Use the recommended dimension presets. The model is tuned for specific width and height combinations. Arbitrary dimensions may produce unexpected crops or stretched outputs. Stick to the seven standard presets unless you have a specific requirement.
Known Limitations
Chinese text is weaker than English. ERNIE Image performs well on English text rendering. Chinese text accuracy is also strong, but English outperforms Chinese on standard benchmarks. For Chinese-language text-in-image work, test outputs carefully and use Prompt Enhancer off to preserve the exact Chinese characters in your prompt.
No negative prompt. Neither ERNIE Image nor ERNIE Image Turbo accepts a negative prompt parameter.
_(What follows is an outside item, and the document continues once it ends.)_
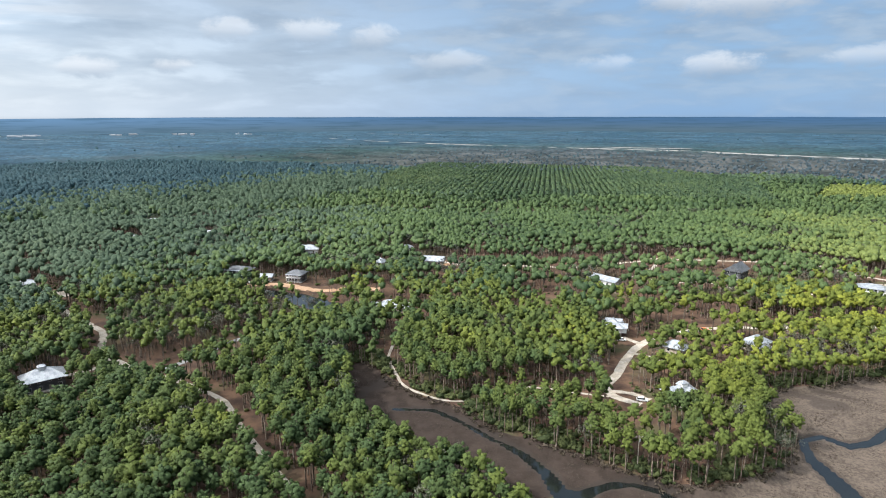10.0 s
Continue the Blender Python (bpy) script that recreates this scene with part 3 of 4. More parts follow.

Use the main prompt to describe what you want rather than what to exclude.
No reference image input. Both models are text-to-image only. They do not accept a reference image for style or composition guidance.
Turbo quality ceiling is lower than the standard model. ERNIE Image Turbo produces good results quickly, but at high steps counts ERNIE Image consistently delivers more detail, more accurate text rendering, and better instruction fidelity. Use Turbo for drafts and ERNIE Image for final output.
Very small text in dense layouts may be inaccurate. Text at small relative sizes within complex compositions may render with minor character errors. Keep critical text large and central in the composition for best accuracy.
Prompt Enhancer can alter text content. When enabled, the Prompt Enhancer may reinterpret or paraphrase the text specified in your prompt, resulting in different words appearing in the image than you wrote. Disable it when exact text is required.